EXERCISE GOAL: Go through the data and copy every line exactly, but not the images.

RECORDED DATA:
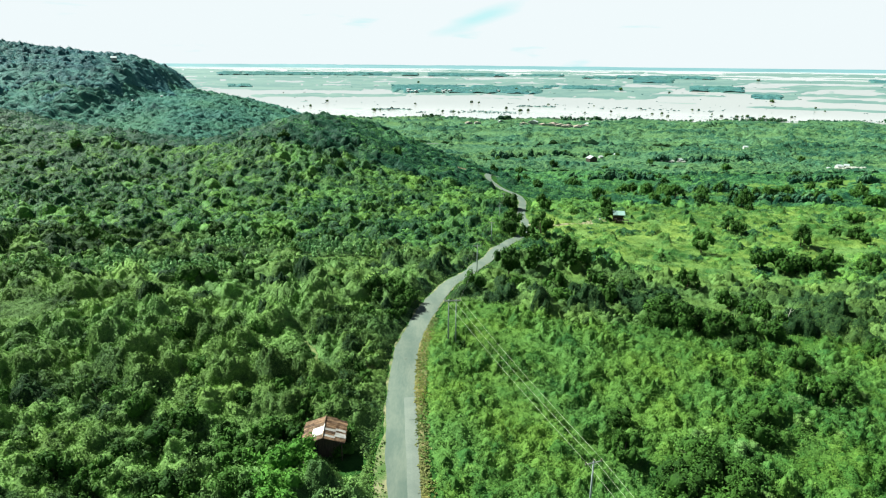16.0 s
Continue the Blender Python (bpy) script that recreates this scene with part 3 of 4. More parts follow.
pr = np.random.default_rng(11)
LEFT = [(-85.8, 127.6, 6.3), (-101.7, 174.5, 7.8), (-54.7, 133.0, 7.3), (-55.2, 154.9, 4.9), (-43.6, 149.8, 5.1), (-89.7, 192.3, 5.3), (-94.4, 183.5, 4.7), (-109.2, 176.5, 5.2),
        (-67.7, 153.8, 4.9), (-31.8, 166.4, 2.6), (-131.8, 191.0, 4.1), (-102.3, 182.7, 4.5), (-18.8, 86.5, 3.5), (-13.4, 95.5, 2.7), (-53.3, 322.2, 5.7), (-27.5, 364.8, 5.7),
        (-86.4, 339.8, 6.0), (-99.4, 287.3, 5.1), (-69.1, 260.1, 4.6), (-25.8, 275.3, 4.9), (-140.2, 291.7, 5.7), (-187.8, 321.2, 6.9), (-192.3, 295.5, 5.8), (13.6, 260.5, 5.2),
        (-2.5, 219.6, 5.4), (-11.5, 129.7, 5.0)]
ROADSIDE = [(7.9, 144.7, 4.6), (38.9, 240.4, 9.2), (26.0, 239.3, 6.2), (33.0, 304.1, 7.8), (18.5, 165.5, 7.6), (26.5, 171.1, 8.2), (41.0, 179.6, 7.9), (28.3, 147.2, 6.2), (38.6, 150.0, 7.2),
            (39.2, 139.5, 5.9), (18.2, 141.9, 5.1), (34.7, 186.3, 6.3), (50.4, 304.4, 7.8), (63.9, 296.2, 3.5), (46.6, 381.9, 6.0), (79.0, 291.3, 7.5), (47.3, 155.6, 4.7), (27.5, 136.2, 4.6)]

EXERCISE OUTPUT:
16.0 s
Continue the Blender Python (bpy) script that recreates this scene with part 3 of 4. More parts follow.
pr = np.random.default_rng(11)
LEFT = [(-85.8, 127.6, 6.3), (-101.7, 174.5, 7.8), (-54.7, 133.0, 7.3), (-55.2, 154.9, 4.9), (-43.6, 149.8, 5.1), (-89.7, 192.3, 5.3), (-94.4, 183.5, 4.7), (-109.2, 176.5, 5.2),
        (-67.7, 153.8, 4.9), (-31.8, 166.4, 2.6), (-131.8, 191.0, 4.1), (-102.3, 182.7, 4.5), (-18.8, 86.5, 3.5), (-13.4, 95.5, 2.7), (-53.3, 322.2, 5.7), (-27.5, 364.8, 5.7),
        (-86.4, 339.8, 6.0), (-99.4, 287.3, 5.1), (-69.1, 260.1, 4.6), (-25.8, 275.3, 4.9), (-140.2, 291.7, 5.7), (-187.8, 321.2, 6.9), (-192.3, 295.5, 5.8), (13.6, 260.5, 5.2),
        (-2.5, 219.6, 5.4), (-11.5, 129.7, 5.0)]
ROADSIDE = [(7.9, 144.7, 4.6), (38.9, 240.4, 9.2), (26.0, 239.3, 6.2), (33.0, 304.1, 7.8), (18.5, 165.5, 7.6), (26.5, 171.1, 8.2), (41.0, 179.6, 7.9), (28.3, 147.2, 6.2), (38.6, 150.0, 7.2),
            (39.2, 139.5, 5.9), (18.2, 141.9, 5.1), (34.7, 186.3, 6.3), (50.4, 304.4, 7.8), (63.9, 296.2, 3.5), (46.6, 381.9, 6.0), (79.0, 291.3, 7.5), (47.3, 155.6, 4.7), (27.5, 136.2, 4.6)]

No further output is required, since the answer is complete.